— begin Information shown —
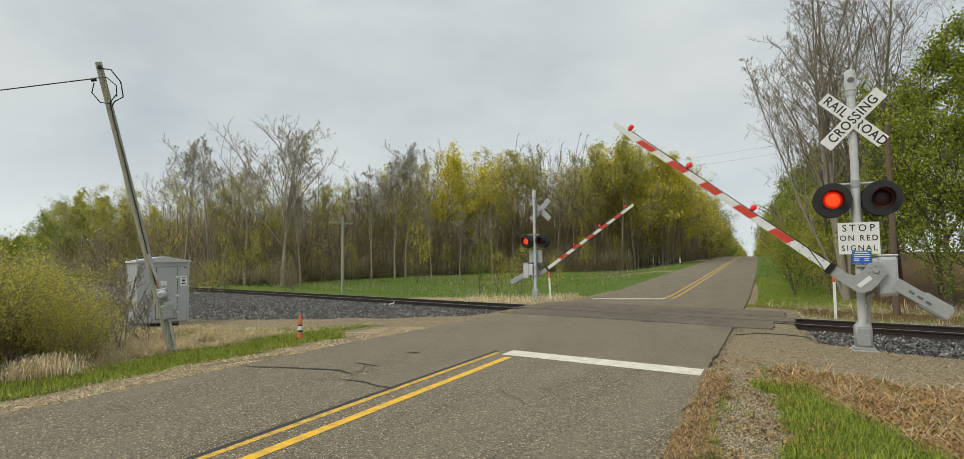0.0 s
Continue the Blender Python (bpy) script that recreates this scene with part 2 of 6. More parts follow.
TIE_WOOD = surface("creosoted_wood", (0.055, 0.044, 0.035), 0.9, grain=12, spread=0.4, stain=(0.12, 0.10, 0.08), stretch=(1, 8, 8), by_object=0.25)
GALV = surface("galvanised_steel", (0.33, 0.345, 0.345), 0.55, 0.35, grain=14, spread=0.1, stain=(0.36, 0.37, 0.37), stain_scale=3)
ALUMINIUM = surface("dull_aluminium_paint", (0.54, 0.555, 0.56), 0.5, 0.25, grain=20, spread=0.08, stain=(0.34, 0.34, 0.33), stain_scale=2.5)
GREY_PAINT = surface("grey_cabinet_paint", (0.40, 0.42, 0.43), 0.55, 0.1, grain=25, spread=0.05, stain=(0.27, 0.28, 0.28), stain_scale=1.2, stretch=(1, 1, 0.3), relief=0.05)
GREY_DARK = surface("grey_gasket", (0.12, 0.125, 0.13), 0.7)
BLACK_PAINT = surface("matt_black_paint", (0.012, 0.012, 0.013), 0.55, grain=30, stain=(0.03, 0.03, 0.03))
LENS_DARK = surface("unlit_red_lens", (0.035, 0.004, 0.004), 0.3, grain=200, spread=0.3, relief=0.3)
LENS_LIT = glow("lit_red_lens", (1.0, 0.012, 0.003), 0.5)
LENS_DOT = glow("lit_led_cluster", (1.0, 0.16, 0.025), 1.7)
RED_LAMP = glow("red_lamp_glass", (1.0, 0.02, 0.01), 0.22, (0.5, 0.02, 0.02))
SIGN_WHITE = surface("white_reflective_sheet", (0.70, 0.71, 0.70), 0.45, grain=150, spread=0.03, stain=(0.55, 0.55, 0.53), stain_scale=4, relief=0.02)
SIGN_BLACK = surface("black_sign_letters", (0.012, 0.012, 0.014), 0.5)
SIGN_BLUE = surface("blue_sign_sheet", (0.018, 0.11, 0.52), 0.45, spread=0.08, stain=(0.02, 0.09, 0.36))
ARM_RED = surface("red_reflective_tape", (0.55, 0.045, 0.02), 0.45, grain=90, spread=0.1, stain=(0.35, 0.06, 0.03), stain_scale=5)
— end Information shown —
Given task:
Transcribe the full listing character for character. Pictures are excluded.

Output for this task:
0.0 s
Continue the Blender Python (bpy) script that recreates this scene with part 2 of 6. More parts follow.
TIE_WOOD = surface("creosoted_wood", (0.055, 0.044, 0.035), 0.9, grain=12, spread=0.4, stain=(0.12, 0.10, 0.08), stretch=(1, 8, 8), by_object=0.25)
GALV = surface("galvanised_steel", (0.33, 0.345, 0.345), 0.55, 0.35, grain=14, spread=0.1, stain=(0.36, 0.37, 0.37), stain_scale=3)
ALUMINIUM = surface("dull_aluminium_paint", (0.54, 0.555, 0.56), 0.5, 0.25, grain=20, spread=0.08, stain=(0.34, 0.34, 0.33), stain_scale=2.5)
GREY_PAINT = surface("grey_cabinet_paint", (0.40, 0.42, 0.43), 0.55, 0.1, grain=25, spread=0.05, stain=(0.27, 0.28, 0.28), stain_scale=1.2, stretch=(1, 1, 0.3), relief=0.05)
GREY_DARK = surface("grey_gasket", (0.12, 0.125, 0.13), 0.7)
BLACK_PAINT = surface("matt_black_paint", (0.012, 0.012, 0.013), 0.55, grain=30, stain=(0.03, 0.03, 0.03))
LENS_DARK = surface("unlit_red_lens", (0.035, 0.004, 0.004), 0.3, grain=200, spread=0.3, relief=0.3)
LENS_LIT = glow("lit_red_lens", (1.0, 0.012, 0.003), 0.5)
LENS_DOT = glow("lit_led_cluster", (1.0, 0.16, 0.025), 1.7)
RED_LAMP = glow("red_lamp_glass", (1.0, 0.02, 0.01), 0.22, (0.5, 0.02, 0.02))
SIGN_WHITE = surface("white_reflective_sheet", (0.70, 0.71, 0.70), 0.45, grain=150, spread=0.03, stain=(0.55, 0.55, 0.53), stain_scale=4, relief=0.02)
SIGN_BLACK = surface("black_sign_letters", (0.012, 0.012, 0.014), 0.5)
SIGN_BLUE = surface("blue_sign_sheet", (0.018, 0.11, 0.52), 0.45, spread=0.08, stain=(0.02, 0.09, 0.36))
ARM_RED = surface("red_reflective_tape", (0.55, 0.045, 0.02), 0.45, grain=90, spread=0.1, stain=(0.35, 0.06, 0.03), stain_scale=5)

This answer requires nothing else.